§ **Exercise prompt**: Restate the listing that follows word for word, without its pictures.
-=-=-=-=-
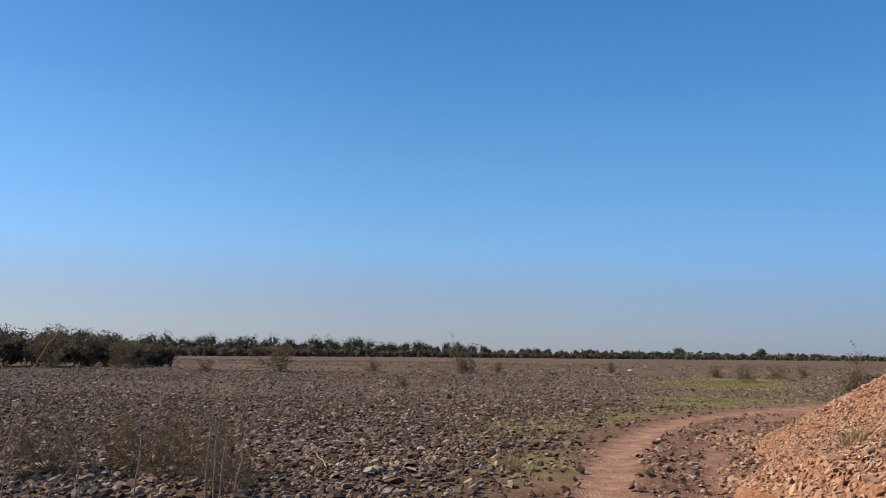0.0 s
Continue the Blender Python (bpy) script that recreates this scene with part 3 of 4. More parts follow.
TREES = [
    # kind, place, height, width, turn: the far row behind the pile
    (2, 43.92, 44.64, 2.60, 1.92, 0.3), (2, 39.70, 37.52, 3.22, 2.88, 1.0), (3, 42.19, 37.76, 2.45, 1.68, 2.0), (1, 38.35, 33.05, 3.16, 2.28, 2.2), (5, 37.75, 30.64, 3.18, 1.92, 4.0),
    (2, 37.49, 27.71, 3.21, 3.72, 0.4), (3, 37.17, 24.68, 1.57, 2.28, 5.0), (1, 34.58, 21.30, 2.21, 2.04, 3.0), (2, 33.65, 18.92, 2.65, 2.76, 2.5), (3, 35.2, 18.3, 1.8, 2.16, 1.6),
    (5, 31.79, 16.01, 2.70, 2.16, 0.9), (1, 27.77, 12.83, 2.56, 2.16, 0.1), (4, 29.0, 12.2, 1.6, 2.04, 2.2),
    # the middle row
    (1, 20.04, 8.01, 3.38, 2.3, 0.35), (3, 22.21, 7.90, 1.4, 1.5, 4.4), (2, 20.6, 9.3, 2.1, 1.9, 2.0), (2, 19.29, 5.48, 2.15, 2.3, -0.2), (3, 24.6, 6.2, 1.3, 1.5, 2.1), (1, 19.11, 4.03, 1.78, 1.6, 2.7),
    (1, 17.80, 2.76, 1.90, 1.6, 0.2), (3, 30.32, 3.21, 1.00, 1.5, 2.2), (3, 34.27, 3.94, 0.80, 1.0, 0.7), (3, 24.06, 13.72, 2.40, 1.8, 3.9), (2, 22.03, 11.17, 2.45, 2.0, 1.9),
    (2, 16.13, 0.06, 2.34, 1.95, 3.2), (2, 16.38, -0.98, 1.46, 1.3, 0.5), (0, 15.38, -2.30, 3.44, 2.35, 0.0), (3, 16.32, -3.72, 1.31, 1.25, 4.1), (3, 32.47, 3.0, 0.94, 1.4, 1.4),
    # on the hill
    (5, 16.48, -5.00, 1.62, 1.15, 0.2), (4, 15.44, -5.86, 1.14, 1.2, 1.1), (7, 22.76, -10.13, 1.62, 1.65, 2.9), (4, 22.58, -11.52, 0.70, 0.9, 2.4), (7, 12.89, -7.12, 1.22, 1.3, 3.5),
    (3, 19.69, -12.82, 1.27, 1.7, 5.5), (5, 19.63, -14.03, 0.92, 1.0, 2.6), (4, 18.25, -14.61, 1.71, 1.85, 1.7),
    (4, 19.29, -17.59, 1.13, 1.4, 4.2), (7, 18.82, -18.77, 1.71, 2.15, 0.9), (3, 18.56, -20.36, 0.5, 0.5, 0.6), (7, 19.76, -23.26, 0.85, 1.45, 0.0), (4, 15.55, -20.19, 1.97, 1.4, 3.1),
    (7, 13.51, -18.57, 1.60, 1.55, 5.9), (2, 8.10, -12.65, 2.85, 2.6, 1.4),
]
for kind, x, y, tall, wide, turn in TREES:
    gum_tree(kind, x, y, tall, wide, turn, {3: SPARSE, 4: DOME, 7: DOME, 5: NARROW}.get(kind, BUSHY))
gum_tree(6, 15.55, 0.92, 1.5, 0.75, 1.75, "thin leaning gum sapling beside a bushier tree", 0.42)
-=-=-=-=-
§ **Written answer**:
0.0 s
Continue the Blender Python (bpy) script that recreates this scene with part 3 of 4. More parts follow.
TREES = [
    # kind, place, height, width, turn: the far row behind the pile
    (2, 43.92, 44.64, 2.60, 1.92, 0.3), (2, 39.70, 37.52, 3.22, 2.88, 1.0), (3, 42.19, 37.76, 2.45, 1.68, 2.0), (1, 38.35, 33.05, 3.16, 2.28, 2.2), (5, 37.75, 30.64, 3.18, 1.92, 4.0),
    (2, 37.49, 27.71, 3.21, 3.72, 0.4), (3, 37.17, 24.68, 1.57, 2.28, 5.0), (1, 34.58, 21.30, 2.21, 2.04, 3.0), (2, 33.65, 18.92, 2.65, 2.76, 2.5), (3, 35.2, 18.3, 1.8, 2.16, 1.6),
    (5, 31.79, 16.01, 2.70, 2.16, 0.9), (1, 27.77, 12.83, 2.56, 2.16, 0.1), (4, 29.0, 12.2, 1.6, 2.04, 2.2),
    # the middle row
    (1, 20.04, 8.01, 3.38, 2.3, 0.35), (3, 22.21, 7.90, 1.4, 1.5, 4.4), (2, 20.6, 9.3, 2.1, 1.9, 2.0), (2, 19.29, 5.48, 2.15, 2.3, -0.2), (3, 24.6, 6.2, 1.3, 1.5, 2.1), (1, 19.11, 4.03, 1.78, 1.6, 2.7),
    (1, 17.80, 2.76, 1.90, 1.6, 0.2), (3, 30.32, 3.21, 1.00, 1.5, 2.2), (3, 34.27, 3.94, 0.80, 1.0, 0.7), (3, 24.06, 13.72, 2.40, 1.8, 3.9), (2, 22.03, 11.17, 2.45, 2.0, 1.9),
    (2, 16.13, 0.06, 2.34, 1.95, 3.2), (2, 16.38, -0.98, 1.46, 1.3, 0.5), (0, 15.38, -2.30, 3.44, 2.35, 0.0), (3, 16.32, -3.72, 1.31, 1.25, 4.1), (3, 32.47, 3.0, 0.94, 1.4, 1.4),
    # on the hill
    (5, 16.48, -5.00, 1.62, 1.15, 0.2), (4, 15.44, -5.86, 1.14, 1.2, 1.1), (7, 22.76, -10.13, 1.62, 1.65, 2.9), (4, 22.58, -11.52, 0.70, 0.9, 2.4), (7, 12.89, -7.12, 1.22, 1.3, 3.5),
    (3, 19.69, -12.82, 1.27, 1.7, 5.5), (5, 19.63, -14.03, 0.92, 1.0, 2.6), (4, 18.25, -14.61, 1.71, 1.85, 1.7),
    (4, 19.29, -17.59, 1.13, 1.4, 4.2), (7, 18.82, -18.77, 1.71, 2.15, 0.9), (3, 18.56, -20.36, 0.5, 0.5, 0.6), (7, 19.76, -23.26, 0.85, 1.45, 0.0), (4, 15.55, -20.19, 1.97, 1.4, 3.1),
    (7, 13.51, -18.57, 1.60, 1.55, 5.9), (2, 8.10, -12.65, 2.85, 2.6, 1.4),
]
for kind, x, y, tall, wide, turn in TREES:
    gum_tree(kind, x, y, tall, wide, turn, {3: SPARSE, 4: DOME, 7: DOME, 5: NARROW}.get(kind, BUSHY))
gum_tree(6, 15.55, 0.92, 1.5, 0.75, 1.75, "thin leaning gum sapling beside a bushier tree", 0.42)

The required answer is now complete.